Mike Segal: The Paper Chase

Mike Segal always keeps one eye on the weather. When you ship paper, water damage is a constant concern.

“You need watertight equipment and good procedures for managing equipment integrity,” says Segal, director of logistics at Sappi Fine Paper North America, a division of Sappi Ltd., a global company headquartered in Johannesburg, South Africa.

The North American business makes coated fine paper for magazines, books, print advertisements, and other high-end products at four mills in Maine and Michigan. From his office in Portland, Me., Segal oversees transportation and warehousing in a network that also includes five regional distribution centers and several smaller facilities.


Although Segal mainly serves North American customers, he also oversees the domestic legs of Sappi’s international imports and exports, as well as customs and regulatory compliance.

Third-party logistics providers handle day-to-day decisions at Sappi’s regional DCs and mills, but Segal and his team stay close to those operations. “We’re interested in developing and maintaining direct relationships with carriers,” he says. “We also want to understand why services cost what they do.”

An effort to understand the “why” behind the “what” gave Segal, a process and production engineer, his first taste of logistics at his company.
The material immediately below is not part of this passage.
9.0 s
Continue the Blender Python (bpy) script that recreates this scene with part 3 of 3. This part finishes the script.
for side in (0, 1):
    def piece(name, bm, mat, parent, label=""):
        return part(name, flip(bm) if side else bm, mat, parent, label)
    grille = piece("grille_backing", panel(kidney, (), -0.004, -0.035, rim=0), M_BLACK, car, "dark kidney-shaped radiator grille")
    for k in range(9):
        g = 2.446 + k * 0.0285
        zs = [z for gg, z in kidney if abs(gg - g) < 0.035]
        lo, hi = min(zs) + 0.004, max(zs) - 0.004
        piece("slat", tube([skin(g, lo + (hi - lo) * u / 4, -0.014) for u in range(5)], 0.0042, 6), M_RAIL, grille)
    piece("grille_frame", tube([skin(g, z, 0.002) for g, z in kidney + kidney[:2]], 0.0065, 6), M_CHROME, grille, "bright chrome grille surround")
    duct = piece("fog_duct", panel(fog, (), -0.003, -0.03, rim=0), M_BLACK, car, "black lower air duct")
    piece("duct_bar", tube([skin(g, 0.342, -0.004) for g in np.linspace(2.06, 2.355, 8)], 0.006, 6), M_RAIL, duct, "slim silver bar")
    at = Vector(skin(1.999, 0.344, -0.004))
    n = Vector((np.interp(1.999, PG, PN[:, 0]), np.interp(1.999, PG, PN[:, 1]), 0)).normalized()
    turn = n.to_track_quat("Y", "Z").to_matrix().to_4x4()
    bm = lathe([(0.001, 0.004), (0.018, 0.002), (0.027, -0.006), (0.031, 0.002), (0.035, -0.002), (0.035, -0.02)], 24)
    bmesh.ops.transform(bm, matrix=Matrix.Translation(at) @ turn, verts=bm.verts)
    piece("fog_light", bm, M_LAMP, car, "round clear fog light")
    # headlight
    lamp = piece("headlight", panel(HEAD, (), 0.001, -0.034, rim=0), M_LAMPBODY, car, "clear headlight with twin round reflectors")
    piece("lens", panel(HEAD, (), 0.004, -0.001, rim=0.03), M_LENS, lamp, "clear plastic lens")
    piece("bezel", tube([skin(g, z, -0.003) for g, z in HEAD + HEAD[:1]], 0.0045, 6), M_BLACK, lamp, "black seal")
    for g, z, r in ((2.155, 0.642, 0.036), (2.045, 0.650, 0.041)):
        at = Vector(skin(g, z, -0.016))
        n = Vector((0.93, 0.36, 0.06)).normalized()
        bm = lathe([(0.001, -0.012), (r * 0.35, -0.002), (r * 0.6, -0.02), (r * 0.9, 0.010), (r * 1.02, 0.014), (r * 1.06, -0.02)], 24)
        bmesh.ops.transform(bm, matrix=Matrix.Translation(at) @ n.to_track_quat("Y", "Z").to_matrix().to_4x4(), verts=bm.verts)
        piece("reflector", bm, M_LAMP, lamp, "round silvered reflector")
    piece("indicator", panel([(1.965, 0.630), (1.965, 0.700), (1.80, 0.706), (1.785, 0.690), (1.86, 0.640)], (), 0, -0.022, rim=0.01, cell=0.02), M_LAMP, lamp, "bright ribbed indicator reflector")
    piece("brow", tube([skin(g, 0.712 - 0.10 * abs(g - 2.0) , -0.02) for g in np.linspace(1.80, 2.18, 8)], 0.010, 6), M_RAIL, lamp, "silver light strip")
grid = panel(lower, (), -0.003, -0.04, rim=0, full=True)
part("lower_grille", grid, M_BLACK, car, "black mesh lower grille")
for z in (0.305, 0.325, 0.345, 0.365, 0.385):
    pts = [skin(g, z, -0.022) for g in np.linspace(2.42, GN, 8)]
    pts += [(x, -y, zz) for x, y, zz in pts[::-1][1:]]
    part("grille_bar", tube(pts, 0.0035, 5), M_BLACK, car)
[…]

A supply chain management class he took for his M.S. in engineering management led Segal to examine Sappi’s transit times to particular locations. Five years later, in a leadership academy at Sappi, he joined a project aimed at streamlining order fulfillment.

Those two forays outside his core discipline helped make Segal a viable candidate when Sappi needed a director of logistics for North America.
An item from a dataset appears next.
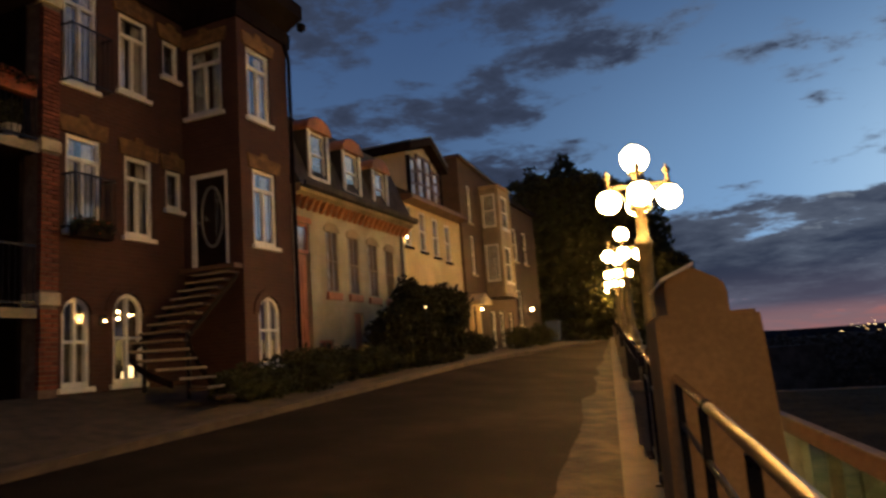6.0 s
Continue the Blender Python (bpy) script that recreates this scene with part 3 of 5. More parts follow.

Segal strives to make it easier for customers to conduct business with Sappi by streamlining processes and the network. His team seeks out process improvements, plus continuous moves and other smart routing opportunities.

Sappi’s efforts to simplify life for its customers are complicated by the fact that the company serves four distinct sets of constituents. Sappi ships mainly to paper distributors, who look for a high-value product from a responsive vendor. But it also has to please the distributors’ customers: end-users who order print jobs, designers who specify paper for those jobs, and printers who need the paper to arrive on schedule and perform well on the press.

Meeting all those needs while driving down costs—and keeping the paper dry—isn’t easy. But Segal loves the challenge of devising a plan and seeing it succeed. “When you set a goal, then not only deliver on it, but exceed it, there’s nothing better,” he says.

The Big Questions

What do you do when you’re not at work?

My son plays three sports, so I’m on the board for football, coach basketball, and help with baseball. I’m also an avid dance recital attendee, in support of my daughter’s involvement in ballet. Otherwise, I hang out with my family, work around the house, and play golf when I can.

Ideal dinner companion?

My kids. They will be teenagers soon and getting on with their lives, so I don’t like to miss a chance for us to eat together as a family while we can.

What’s in your briefcase?

As an engineer, I can’t go anywhere without an HP calculator. I have a stack of business cards, a road atlas, some logistics magazines, and my laptop. I also carry a paper loupe—a magnifying glass used to examine print jobs.

If you didn’t work in supply chain management, what would be your dream job?

I’d like to be a college professor, focusing on organizations and management.